Portable Adaptive Optics for Exoplanet Imaging

TL;DR

The Portable Adaptive Optics (PAO) system offers a low-cost, compact solution for direct exoplanet imaging on medium-sized telescopes, achieving high contrast and successfully detecting known exoplanets.

Contribution

This paper introduces the PAO system, demonstrating its high-contrast imaging capabilities and successful exoplanet detection on a 3.5-meter telescope, which is novel for low-cost, portable AO solutions.

Findings

PAO achieves Strehl ratio >60% in H band under median seeing conditions.

Contrast ratios of 1.3×10^{-5} and 3.3×10^{-6} at 0.36'' for stars of Vmag 5-9.

Successful detection and analysis of exoplanet κ And b.

Abstract

The Portable Adaptive Optics (PAO) is a low-cost and compact system, designed for 4-meter class telescopes that have no Adaptive Optics (AO), because of the physical space limitation at the Nasmyth or Cassegrain focus and the historically high cost of the conventional AO. The initial scientific observations of the PAO are focused on the direct imaging of exoplanets and sub-stellar companions.

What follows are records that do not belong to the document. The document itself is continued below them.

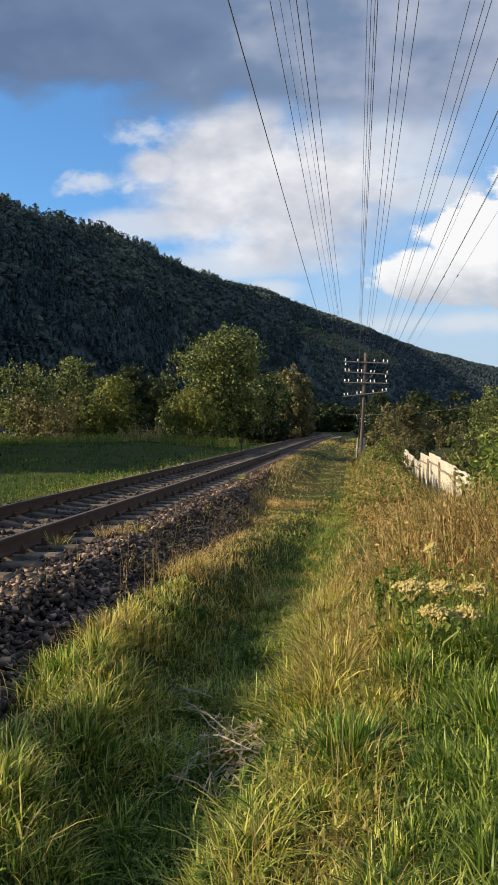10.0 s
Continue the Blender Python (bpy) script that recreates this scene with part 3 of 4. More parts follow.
def build_forest():
    """The wood on the hill: thousands of crowns, broadleaved and pointed, in one piece."""
    rng = np.random.default_rng(21)
    protos = []
    for k in range(24):                                       # eight fine, eight plain, eight thin ones for the crest
        r2 = np.random.default_rng(300 + k)
        conifer = k % 8 >= 4
        if k >= 16:
            lumps = [(r2.normal(0, 0.07), r2.normal(0, 0.07), z, r2.uniform(0.07, 0.15), r2.uniform(0.05, 0.10)) for z in np.linspace(0.35, 0.93, 9)]
            p, nrm = crown_points(lumps, 90, r2, 0.3)
            v, t = leaf_flakes(p, nrm, 0.095, r2)
            bm = tube(bmesh.new(), [(0, 0, 0), (0.01, 0, 0.5), (0, 0, 0.95)], [0.022, 0.016, 0.006], 4, False)
            bmesh.ops.triangulate(bm, faces=bm.faces[:])
            bm.verts.index_update()
            tv, tt = np.array([q.co for q in bm.verts]), np.array([[q.index for q in f.verts] for f in bm.faces])
            bm.free()
            protos.append((np.concatenate([tv, v]), np.concatenate([tt, t + len(tv)])))
            continue
        if conifer:
            lumps = [(0, 0, z, 0.24 * (1.02 - z) + 0.025, 0.08) for z in np.linspace(0.10, 0.96, 10)]
        else:
            lumps = lumps_for(1.0, 0.85, r2, 0.25, 12, "round")
        v, t = crown_heart(lumps, r2, 1)
        v = (v - [0, 0, 0.5]) * (0.66 if conifer else 0.72) + [0, 0, 0.5]
        p, nrm = crown_points(lumps, 46 if k < 8 else 28, r2, 0.9)
        lv, lt = leaf_flakes(p, unit(nrm * 0.35 + unit(p - [0, 0, p[:, 2].mean() - 0.12 if not conifer else 0.3]) + [0, 0, 0.15]), 0.12 if k < 8 else 0.15, r2)
        protos.append((np.concatenate([v, lv]), np.concatenate([t, lt + len(v)])))
    n = 13500
    deg = np.concatenate([rng.uniform(-24, 22, n - 3900), rng.uniform(-3, 22, 2600), rng.uniform(-24, 22, 1300)])
    f = np.concatenate([rng.uniform(0.0, 1.02, n - 1300), rng.uniform(0.95, 1.02, 1300)])
    d, z = hill_at(deg, f)
    h = rng.uniform(9.5, 16.5, n) * (0.9 + 0.25 * vnoise(deg * 1.5, f * 9, 4)) * np.where(deg > 5, 0.85, 0.92)
    woods = {"spruce_wood": [[], [], 0], "broadleaved_wood": [[], [], 0], "far_wood": [[], [], 0], "young_wood": [[], [], 0]}
    for i in range(n):
        # spruce stands on the lower slope, their colour darkened for its shade, broadleaved trees above and towards the
        # far end
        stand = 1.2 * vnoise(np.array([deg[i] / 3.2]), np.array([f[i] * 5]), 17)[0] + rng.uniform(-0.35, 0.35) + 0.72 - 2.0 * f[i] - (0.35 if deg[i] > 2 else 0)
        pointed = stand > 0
        crest = f[i] > 0.965 and -24 < deg[i] < -3 and rng.uniform() < 0.55
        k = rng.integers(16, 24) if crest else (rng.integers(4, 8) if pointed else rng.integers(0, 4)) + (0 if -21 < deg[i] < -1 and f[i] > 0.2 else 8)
        v, t = protos[k]
        a = rng.uniform(0, 6.283)
        hh = h[i] * (1.1 + rng.uniform(0.1, 0.8) * min(1.0, max(0.0, (-3 - deg[i]) / 8)) if crest else 1.25 if pointed else 1)
        c, s = math.cos(a) * hh, math.sin(a) * hh
        w = 0.95 if crest else 1.1 if pointed else rng.uniform(0.9, 1.4)
        x = (v[:, 0] * c - v[:, 1] * s) * w
        y = (v[:, 0] * s + v[:, 1] * c) * w
        b = math.radians(deg[i])
        # crowns inside the sunlit patch take the lighter olive leaf
        sunned = ((deg[i] - 5.6) / 3.4) ** 2 + ((f[i] - 0.47 + 0.012 * (deg[i] - 5.6)) / 0.085) ** 2 + rng.uniform(-0.5, 0.3) < 1
        wood = woods["young_wood" if sunned else "far_wood" if deg[i] > 4.5 + 2 * math.sin(9 * f[i]) else "spruce_wood" if pointed and not crest else "broadleaved_wood"]
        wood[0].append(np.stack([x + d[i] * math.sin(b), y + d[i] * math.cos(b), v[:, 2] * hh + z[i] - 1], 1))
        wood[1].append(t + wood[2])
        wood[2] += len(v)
    for name, mat, label in (("spruce_wood", M_SPRUCE_SHADED, "dense spruce on the lower hillside, shade put into its dark colour"), ("broadleaved_wood", M_FOREST, "mixed broadleaved wood covering the upper hillside"), ("young_wood", M_FOREST_SUNNED, "wood on the slope, painted lighter olive-green for a sunlit patch"), ("far_wood", M_FOREST_HAZED, "far end of the hill wood, bluish with painted haze")):
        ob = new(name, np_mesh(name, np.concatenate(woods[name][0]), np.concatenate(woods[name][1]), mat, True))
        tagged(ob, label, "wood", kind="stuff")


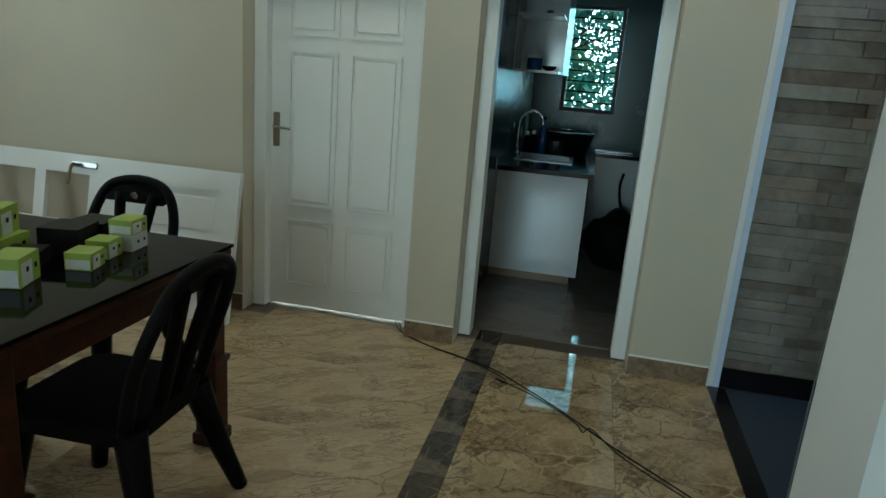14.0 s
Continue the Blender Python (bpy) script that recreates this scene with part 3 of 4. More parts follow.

This paper discusses the PAO concept and the associated high-contrast imaging performance in our recent observational runs. PAO is delivering a Strehl ratio better than $60\%$ in $H$ band under median seeing conditions of $1 ''$. Combined with our dedicated image rotation and subtraction (IRS) technique and the optimized IRS (O-IRS) algorithm, the averaged contrast ratio for a $5\leq V\rm_{mag} \leq 9$ primary star is $1.3 \times 10^{-5}$ and $3.3 \times 10^{-6}$ at angular distance of $0.36 ''$ under exposure time of 7 minutes and 2 hours, respectively. PAO has successfully revealed the known exoplanet of $\kappa$ And b, in our recent observation at 3.5-meter ARC telescope at Apache Point Observatory. We have performed the associated astrometry and photometry analysis of the recovered $\kappa$ And b planet, which gives a projected separation of $0.984 \pm 0.05 ''$, a position angle of $51.1 \pm 0.5^{\circ}$, and a mass of $10.15_{-1.255}^{+2.19}M_{\rm Jup}$. These results demonstrate that PAO can be used for direct imaging of exoplanets with medium-sized telescopes.